As the parents of two sons whose lives both ended in their early teen years…both as eighth grade students…my husband, Dave and I continuously hope for our sons Dylan (6/22/1995-7/15/2010) and Gavin (4/9/1998-11/27/2012) to be remembered by their family, friends and classmates.

            Residing in a small town where everyone knows everyone, our family’s stories of tragedy have been a very familiar part of our community. Sometimes turmoil has arisen when we have sought out ways to include Dylan and Gavin, in memory, as their classmates traveled through their school years…and especially when it came to their senior year of high school. Our belief is that Dylan and Gavin are members of their class…they attended school with all of these students, played with them, were actively involved in extra-curricular activities with them, etc.

            Both of our boys had been very active in music, and enjoyed their time and relationships with others in the band program. Naturally, when it came to Dylan’s senior year of high school, we expressed that we would like to walk across the football field for “senior night,” when all of the other senior band students were honored and escorted by their parents across the field during the marching band season. What we believed would be a simple request, as we had heard stories of other parents doing similar acts of remembrance for their children, became a pretty controversial topic for many in our small town. It seemed as if some parents had a fear that by remembering our son, it would take something away from the honor of what their children had accomplished.

            A vocal group of parents put pressure on school administrators, who came to us, denying us the privilege of walking across the field for Dylan. After some tears, I calmly shared an emotionally neutral post on social media, informing others that our request (to walk in memory of Dylan) had been denied. Fortunately, by doing so, we found a network of support that quickly came to our defense, and in a matter of hours, our local school board president made sure that we would be welcome to walk across the field for Dylan.

                                                            We share this side story to our experience with the graduation ceremonies of both of our sons, because once the student body learned that we would walk across the field, they finally felt free to remember and mention Dylan as well. There were even t-shirts made for the occasion, stating “this is for you, Dylan!” After going through this social “battle,” the idea of having our son remembered as his classmates graduated from school was an opportunity that we were able share without the worry that someone would deny us from something that we feel was an important milestone that we needed to experience.

            Before the ceremony, the high school principal met with us and asked us to share what our expectations would be. We expressed that we just wanted Dylan to be included in his class, just as all of the other students would be. We did not want to create anything that would take away from Dylan’s classmates, and did not wish to walk up and receive a diploma. We were grateful that Dylan would be listed and his name would be read, just like every other classmate. There was no more, and no less time given to him than any other member of the class.

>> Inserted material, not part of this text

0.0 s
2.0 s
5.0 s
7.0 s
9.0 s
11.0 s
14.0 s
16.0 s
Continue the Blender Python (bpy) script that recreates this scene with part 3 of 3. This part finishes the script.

            On that rainy evening in June of 2014, we were seated in the high school gymnasium in a place where we could see Dylan’s “empty chair.” As the graduates processed, one of the classmates walked in with a red rose and placed it on Dylan’s chair. As the graduates were called and walked up to receive their diploma, Dylan’s name was also called. Without any other distraction, the principal simply walked over to the two of us and handed us Dylan’s honorary diploma. When the ceremony was over and the classmates recessed, another classmate came over and handed us the rose that had been on Dylan’s chair. It meant everything to us, for Dylan to be included…and for us to be welcomed to share in this very special moment in the lives of all of his classmates. It is an opportunity that we will remember forever.

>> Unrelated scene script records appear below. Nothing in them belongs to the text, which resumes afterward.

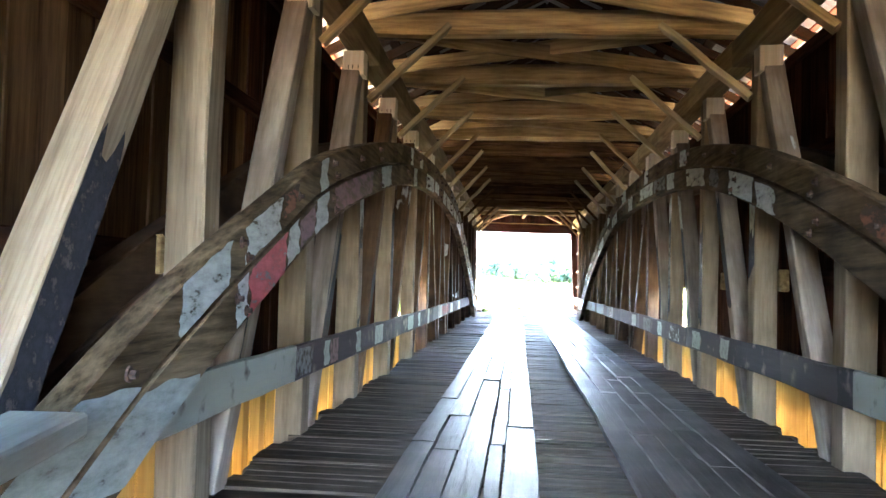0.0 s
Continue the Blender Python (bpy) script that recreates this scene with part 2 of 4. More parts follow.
RUNNER = wood("runner_planks", (0.048, 0.043, 0.036), (0.14, 0.125, 0.107), rough=0.38, vary=0.5, bump=1.0, stain_amount=0.6, stain=(0.03, 0.028, 0.026), shine=0.014, aged=0.38)
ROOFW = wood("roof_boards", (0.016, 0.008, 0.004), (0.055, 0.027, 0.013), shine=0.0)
REDW = wood("red_boards", (0.36, 0.10, 0.05), (0.58, 0.22, 0.11), aged=0.9, stain_amount=0.25)
# near-black copy of the bare siding: the left mouth wall's shade as colour
BARE_SHADED = wood("shaded_bare_siding", (0.011, 0.006, 0.003), (0.04, 0.024, 0.012), vary=0.3, shine=0.0)
TRIM = wood("portal_trim", (0.03, 0.011, 0.008), (0.085, 0.03, 0.021), stain_amount=0.3, shine=0.0)
WHITE = wood("white_trim", (0.62, 0.60, 0.56), (0.78, 0.77, 0.74), aged=1.0, stain_amount=0.3, stain=(0.3, 0.25, 0.2))
GREYPLANK = wood("grey_plank", (0.27, 0.285, 0.24), (0.43, 0.455, 0.39), stain=(0.19, 0.18, 0.14), aged=1.0)
# far right posts in a browner copy: light put into the colour
LITPOST = wood("lit_post_timber", (0.07, 0.042, 0.022), (0.21, 0.14, 0.08), stain=(0.03, 0.018, 0.01), stain_amount=0.6, shine=0.0, aged=0.6)
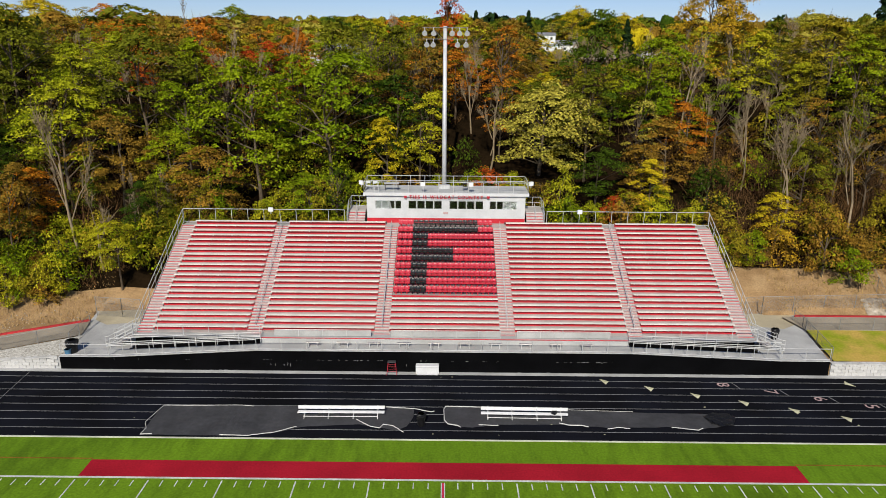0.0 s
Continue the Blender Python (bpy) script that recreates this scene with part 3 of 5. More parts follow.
# concourse in front of the first row
part("concourse_deck", Geo().box(-15.4, 15.4, WALL_Y + 0.14 + DY, 16.0 + DY, 1.76, 1.84), M["deck"], stand, "grey concourse deck")
part("front_tread", Geo().box(-26.2, 26.2, 16.0 + DY, 17.0 + DY, 2.22, 2.30), M["deck"], stand, "grey walkway before the first bench")
part("front_nosing", Geo().box(-15.4, 15.4, 15.985 + DY, 15.998 + DY, 2.245, 2.31), M["red_riser"], stand, "thin red step edge")
part("front_riser", Geo().box(-15.4, 15.4, 15.99 + DY, 16.02 + DY, 1.84, 2.19), M["deck"], stand)
# black panel put in for the shade in the gap below the walkway
part("under_deck_panel", Geo().box(-26.2, 26.2, 16.45 + DY, 16.5 + DY, 0.1, 2.2), M["black_wall"], stand, "black panel added as the shaded gap under the walkway")
for a, b in ((-14.3, -6.2), (-4.5, 4.7), (6.1, 13.9)):
    railing("front_railing", [(a, 16.25 + DY, 2.3), (b, 16.25 + DY, 2.3)], 0.62, 1.85, stand, rails=(1.0,), lower=0)
    part("kick_panel", Geo().box(a, b, 16.27 + DY, 16.285 + DY, 2.34, 2.86), M["deck"], stand)
for sx in (-1, 1):
    a, b = sorted((sx * 15.5, sx * 26.2))
    railing("walkway_railing", [(a, 16.08 + DY, 2.3), (b, 16.08 + DY, 2.3)], 1.05, 2.1, stand, rails=(1.0, 0.1), lower=0)
railing("concourse_railing", [(-15.4, WALL_Y + 0.05 + DY, 1.9), (15.4, WALL_Y + 0.05 + DY, 1.9)], 0.98, 2.1, stand, rails=(1.0,))
for sx in (-1, 1):
    lo = 1.16 if sx < 0 else 1.32
    ends = [(sx * 15.4, 1.84), (sx * 27.5, lo)]
    g = Geo()
    (xa, za), (xb, zb2) = ends
    g.add([(xa, WALL_Y + 0.14 + DY, za), (xb, WALL_Y + 0.14 + DY, zb2), (xb, 15.75 + DY, zb2), (xa, 15.75 + DY, za),
           (xa, WALL_Y + 0.14 + DY, za - 0.12), (xb, WALL_Y + 0.14 + DY, zb2 - 0.12), (xb, 15.75 + DY, zb2 - 0.12), (xa, 15.75 + DY, za - 0.12)],
          [(0, 1, 2, 3), (4, 7, 6, 5), (0, 4, 5, 1), (1, 5, 6, 2), (2, 6, 7, 3), (3, 7, 4, 0)])
    part("ramp", g, M["deck"], stand, "sloping grey access ramp")
    railing("ramp_railing", [(xa, WALL_Y + 0.05 + DY, za + 0.06), (xb, WALL_Y + 0.05 + DY, zb2 + 0.06)], 1.02, 1.15, stand, rails=(1.0, 0.88), r=0.034)
    railing("ramp_railing", [(xa, 15.78 + DY, za + 0.02), (xb + sx * 0.6, 15.78 + DY, zb2 + 0.02)], 1.0, 1.9, stand, rails=(1.0, 0.62), r=0.031, lower=0)
    railing("platform_railing", [(xb + sx * 0.1, WALL_Y + 0.05 + DY, lo + 0.06), (sx * 31.55, WALL_Y + 0.05 + DY, lo + 0.06)], 1.02, 1.8, stand, rails=(1.0,))
    # steps from the walkway down to the platform, with rails on both sides
    g, n = Geo(), 6
    for i in range(n):
        x0, x1 = sorted((sx * (26.2 + 0.3 * i), sx * (26.5 + 0.3 * i)))
        z = 2.3 - (2.3 - lo) * (i + 1) / (n + 1)
        g.box(x0, x1, 16.3 + DY, 17.7 + DY, z - 0.05, z)
    part("end_steps", g, M["tread_alu"], stand)
    for y in (16.2, 17.75):
        railing("step_railing", [(sx * 26.2, y + DY, 2.3), (sx * 28.4, y + DY, lo), (sx * 28.65, y + DY, lo)], 1.0, 0.75, stand, rails=(1.0, 0.66, 0.33))
for i in range(10):                               # short companion benches on the concourse
    x = -10.9 + 2.52 * i
    b = thing("companion_bench", "short aluminium bench on the concourse deck", "bench", (x, 15.25, 1.84), group="concourse benches")
    part("seat", Geo().soft_box(-0.55, 0.55, -0.13, 0.13, 0.40, 0.45), M["bench_alu"], b)
    for lx in (-0.35, 0.35):
        part("leg", Geo().box(lx - 0.03, lx + 0.03, -0.08, 0.08, 0, 0.40), M["alu"], b)

# ---- individual seats that spell the letter ----
seat_geo, back_geo = Geo(), Geo()
seat_geo.soft_box(-0.236, 0.236, -0.26, 0.16, 0.30, 0.40, 0.04)
seat_geo.box(-0.05, 0.05, -0.05, 0.05, 0, 0.36)
n = 6
outer = [(-0.236 + 0.472 * i / n) for i in range(n + 1)]
ring = []
for z, y, k in ((0.40, 0.17, 1.0), (0.50, 0.19, 1.0), (0.60, 0.22, 0.98), (0.655, 0.265, 0.90)):
    ring.append([(x * k, y + 0.05 * (1 - (x / 0.236) ** 2), z) for x in outer])
verts = [p for r in ring for p in r] + [(x, y + 0.035, z) for r in ring for x, y, z in r]
m0, w = len(ring) * (n + 1), n + 1
fr = [(j * w + i, j * w + i + 1, (j + 1) * w + i + 1, (j + 1) * w + i) for j in range(3) for i in range(n)]
back_geo.add(verts, fr + [tuple(m0 + q for q in f[::-1]) for f in fr] + [(3 * w + i, 3 * w + i + 1, m0 + 3 * w + i + 1, m0 + 3 * w + i) for i in range(n)]
             + [(j * w, (j + 1) * w, m0 + (j + 1) * w, m0 + j * w) for j in range(3)] + [((j + 1) * w + n, j * w + n, m0 + j * w + n, m0 + (j + 1) * w + n) for j in range(3)])
kinds = {}
for col, mat in (("red", M["red_seat"]), ("black", M["black_seat"])):
    kinds[col] = (seat_geo.mesh("seat_pan", mat), back_geo.mesh("backrest", mat, True))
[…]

                                                                                              

            Just three years later, we were faced with the senior year and graduation of Gavin’s classmates. We were grateful to walk across the field on senior night for Gavin, without needing to have to fight for this privilege. As we crossed the field on that fall evening, the students and others in the stands cheered loudly for their classmate…and we found ourselves practically floating across the field, with a combination of tears and smiles in the roller coaster of emotions that go along with such an act of remembrance.

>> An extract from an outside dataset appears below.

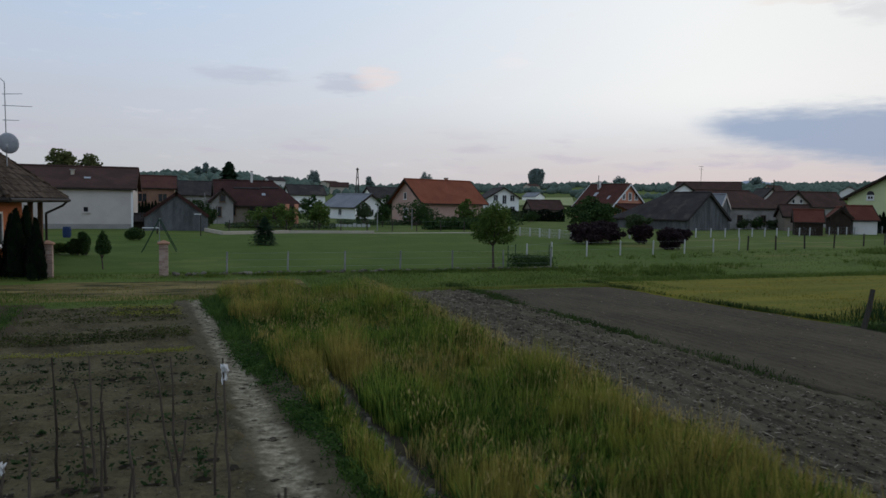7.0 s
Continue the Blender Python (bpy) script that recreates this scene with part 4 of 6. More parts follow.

                                                                                             

            Just a week ago, the class of 2017…Gavin’s classmates…graduated from high school. This time, it was a warm and clear evening and the ceremony took place outdoors, in the high school stadium. Gavin’s very good friend, from the time they were very young boys, was “in charge” of sharing his graduation with his friend. As the band began to play “Pomp and Circumstance,” we looked at the students walking in and spotted Brandon immediately. He was carrying a white rose, and a beautiful and confident smile on his face, as he walked in. He looked directly up at us in the stands, to be sure to share the moment with us.

                                                                                          

            He walked the rose over to the chair where Gavin would have been seated (in alphabetic order) and placed it there. When it came to the part of the ceremony where the graduates received their diplomas, Gavin’s name was read (just like Dylan’s had been just three years ago.) This time, Brandon got up, picked up Gavin’s rose, walked up to the principal and took the diploma, and then walked it up to where we were seated in the stands. He handed us the diploma and the rose, and in a moment filled with tears and racing hearts, we thanked him, hugged him and were so very grateful to once again have our son included in such a very important milestone event.

                                                                                        

            How we wish we would never have the need to consider even one act of remembrance for either of our children. How we wish that we could have experienced sharing their high school years and all that would have/should have happened during those special years. We are forever sad for all that we have missed out on during the years that they would have been in high school…but we are also forever grateful that they have been kept in the minds and hearts of their friends and classmates, and in their little small town community.

            As Dylan and Gavin’s parents, being part of the graduation ceremonies of their classmates has been an important part of our ongoing grief journey. Facing these special milestones is a very tough part of missing our children, but to have the chance to know they’re remembered means the world to us. We will always hope that our sons’ classmates will carry their thoughts and memories of Dylan and Gavin with them throughout their lives. We also hope that, in the future, if there are more unfortunate families who go through our school system after the loss of their child, that the same compassionate consideration is given to them during the important milestones along the way. Perhaps not every parent will choose to be present, but even then, I believe that every mom and dad will be forever grateful to know the memory of their child lives on, in the hearts of their classmates.